Ancillary benefits or co-benefits of climate policy are of considerable size. In a survey of studies concerning air-quality-related ancillary benefits, Nemet et al. (2010) state that these co-benefits are of a similar order of magnitude as greenhouse gas abatement costs. More recent studies also confirm the importance of such benefits (Bain et al. 2016, Dimanchev et al. 2019, Karlsson et al. 2020).

Ancillary benefits exhibit features that are regularly distinct from those of primary effects. A prominent example of co-effects is the improvement in local air quality through the use of low-emission technologies. Other ancillary benefit categories include, e.g. traffic-related benefits (e.g. from reduced noise), benefits of the prevention of soil erosion and biodiversity loss. Sometimes all sustainable development effects (beyond the climate change issue) are understood as co-effects, see e.g. Campagnolo and de Cian (2020) and Vögele and Govorukha (2022). In the related literature reference is frequently made to the UN Sustainable Development Goals and positive and adverse effects of climate policy on attaining these goals are considered.

Due to the multiplicity of relevant co-benefits, it makes a lot of sense to consider co-benefits as a broader ‘umbrella’ concept (also see Mayrhofer and Gupta 2016).

Many of the co-effects associated with it can be classified as private goods for the country where the climate protection project is hosted (Pittel and Rübbelke 2008, Buchholz et al. 2020). The reduction in emissions of pollutants like particular matter, for example, that is induced by cleaner energy technologies additional to the reduction of CO2 has beneficial effects mainly locally.

Another importance difference between primary and ancillary benefits is that while primary benefits tend to arise to a large extent in the longer term (see e.g. Buchholz and Rübbelke 2022), ancillary benefits regularly occur immediately after the execution of climate policy. Therefore, problems associated with the discounting of future benefits are attenuated in the case of co-benefits.

 

Der Workshop fand am 
11. & 12. Januar 2023 statt.

 

Programm

Das Programm des Workshops finden Sie hier.

Für weitere Fragen wenden Sie sich bitte an:

Prof. Dr. Dirk Rübbelke

Impure Public Goods:

Capturing Benefits and Strategic Implications  Due to the joint production of public and private (from a decarbonizing country’s point of view) characteristics, decarbonisation policies can be understood as an impure public good (IPG).
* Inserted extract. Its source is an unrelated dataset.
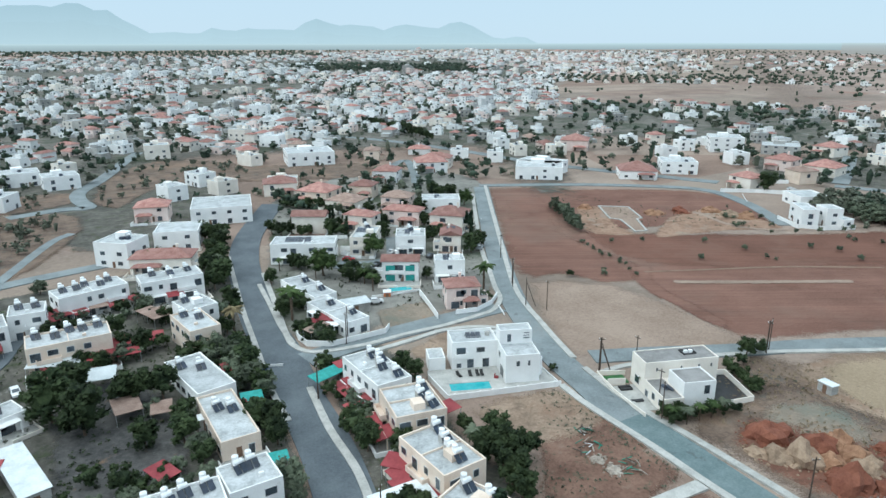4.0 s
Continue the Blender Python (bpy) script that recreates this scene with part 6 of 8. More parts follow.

Some effects may generate knock-on effects and international spillovers. So, positive co-effects on clean water (SDG 6) tends to have implication for SDG 1 (concerning poverty eradication). Effects may spill over to other countries, as we could show in a recent study on co-effects of the coal-phase out in Germany (Vögele et al. 2022). Coal exporting countries like Russia and Australia are indirectly affected by this phase-out. The impacts on sustainable developing countries are partly negative but partly also positive. Furthermore, sustainable-development effects imposed on China as a major supplier of technologies (like solar energy technologies) that will replace coal-fired power plants were assessed. In the case of China, there was also a mixed picture concerning the effect of the German phase-out: some are supportive of sustainable development, some are not.

Such links between climate policy and sustainable development are particularly important as the UN 2030 Agenda for Sustainable Development with its Sustainable Development Goals (SDGs) and the Paris Agreement, both were adopted in 2015 jointly establish a global agenda for sustainable development and climate action. The scheduled actions under the Paris Agreement could contribute to achieving the diverse 17 SDGs (UN 2015), but trade-offs between objectives tend to arise in different ways.

One of the areas where the importance of co-benefits has been re-emphasised recently and where they have strategic implications is that concerned with Article 6 of the Paris Agreement, where international cooperative approaches are addressed. One challenge in this context is how to distinguish between and to treat local and global effects of climate policies when international climate transfers are to be granted. The Clean Development Mechanism and its prospective successor (in line with the Paris Agreement) explicitly pursue a dual goal by attaining cost-effective global mitigation and assisting developing countries in achieving local sustainable development, for example. However, transfer payers and receivers tend to put different weights on local vs. global benefits.

In economic theory, the impure public good (IPG) approach developed by Cornes and Sandler (1984, 1994), which reverts to Lancaster’s (1966) characteristic approach is a powerful tool to analyse climate policies exhibiting effects of different degrees of publicness. By extending (e.g. by using the aggregative game approach, see Cornes and Hartley (2007), Buchholz et al. (2011) and Hartley (2019)) and applying the IPG theory to new research questions in the field of climate policy and by using game theoretical tools, such as the aggregative game approach, the workshop can make an important contribution to further develop the IPG model. A key challenge for the application of the standard IPG approaches to real-world decision problems is that it requires detailed information about the specific effects of policy measures. Furthermore, these effects must be expressed in a uniform metrics (e.g. monetary evaluation). In practice, the monetary assessment of the various effects of climate policy is often difficult to implement, or prohibitively costly. In this case, decision-making approaches can be used, because they do not require a uniform evaluation of all decision factors. For this purpose, at the workshop we will seek to link approaches of multi-criteria decision analysis (MCDA) with (other) IPG approaches. The workshop will contribute to efforts to extend existing MCDA methods to develop a multi-regional analysis procedure that enables the modelling of conflicts of interests of various actors, for example. This would allow for a complementary consideration of strategic decision problems by game-theoretical and multi-criteria methods.